■ Short problem ■
Reproduce each line of the material exactly, minus any picture.

■ Data block ■
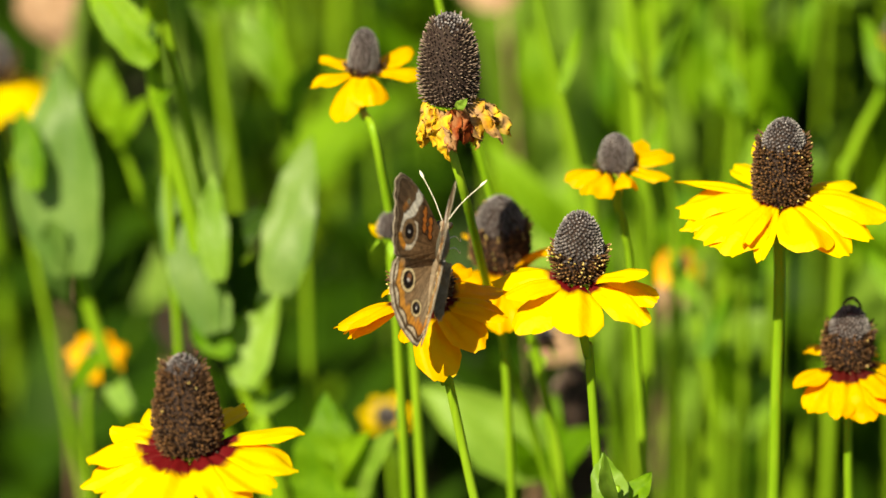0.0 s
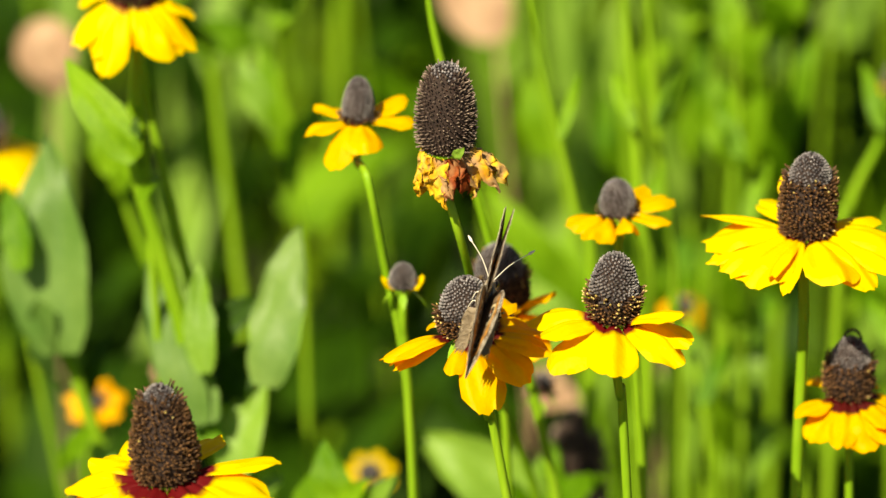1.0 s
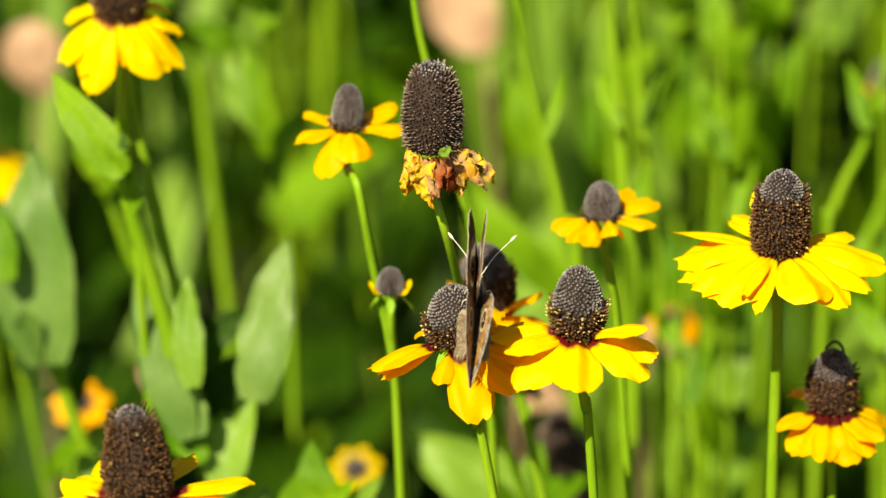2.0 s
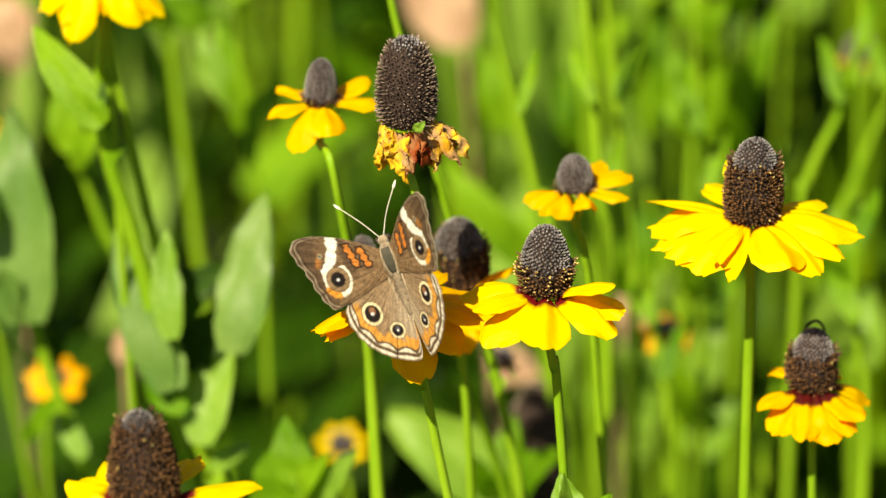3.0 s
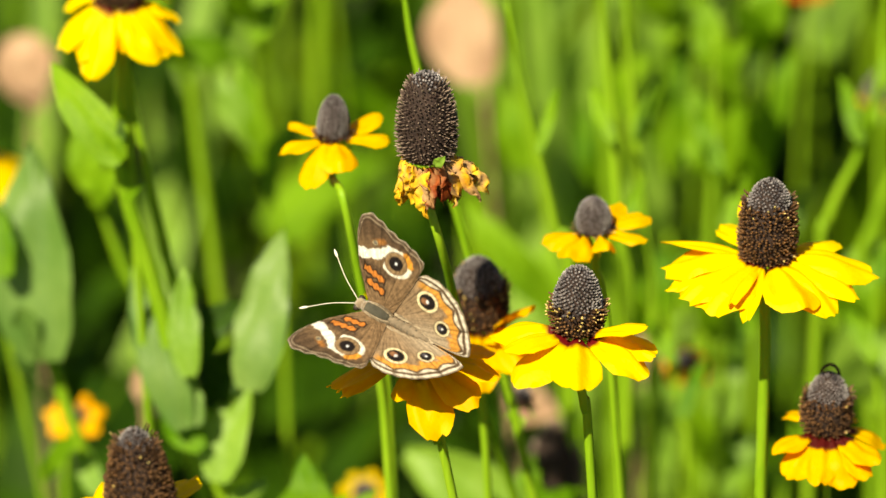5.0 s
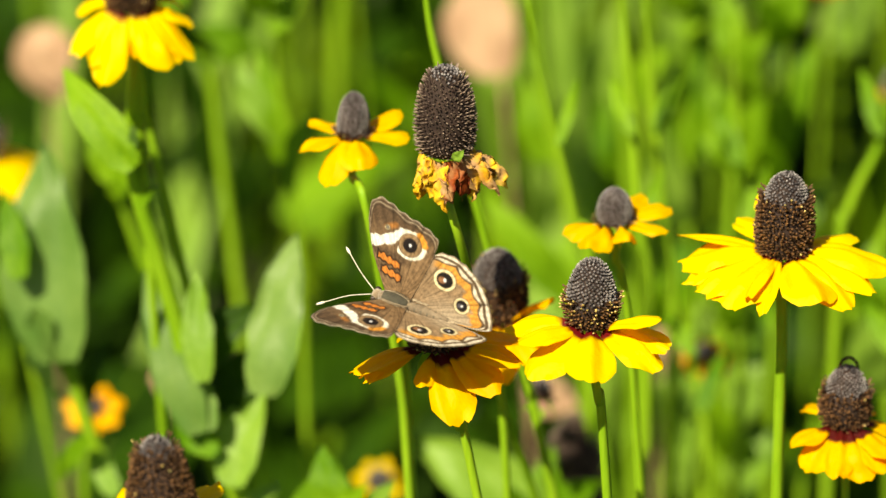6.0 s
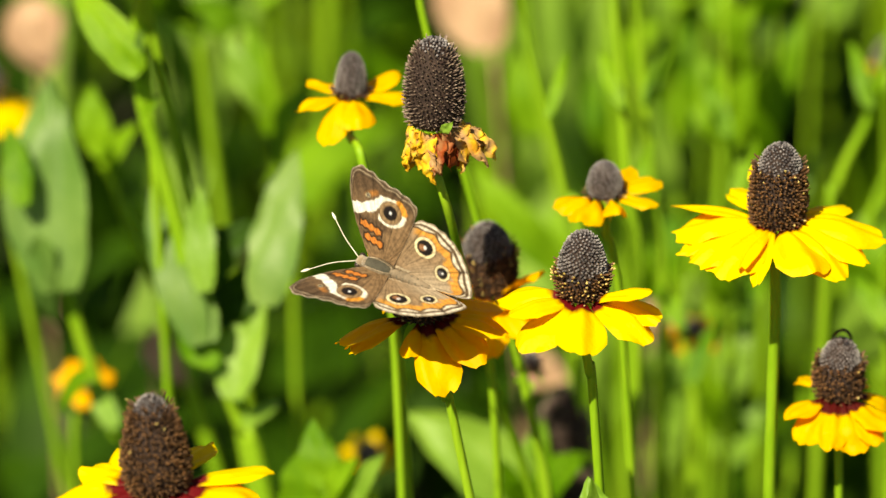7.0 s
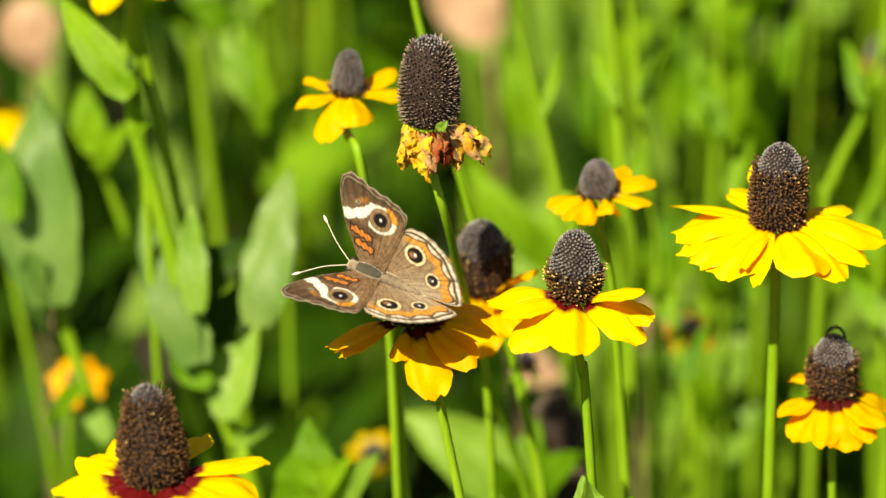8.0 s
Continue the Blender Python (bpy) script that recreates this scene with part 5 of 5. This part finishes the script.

■ Exercise answer ■
0.0 s
1.0 s
2.0 s
3.0 s
5.0 s
6.0 s
7.0 s
8.0 s
Continue the Blender Python (bpy) script that recreates this scene with part 5 of 5. This part finishes the script.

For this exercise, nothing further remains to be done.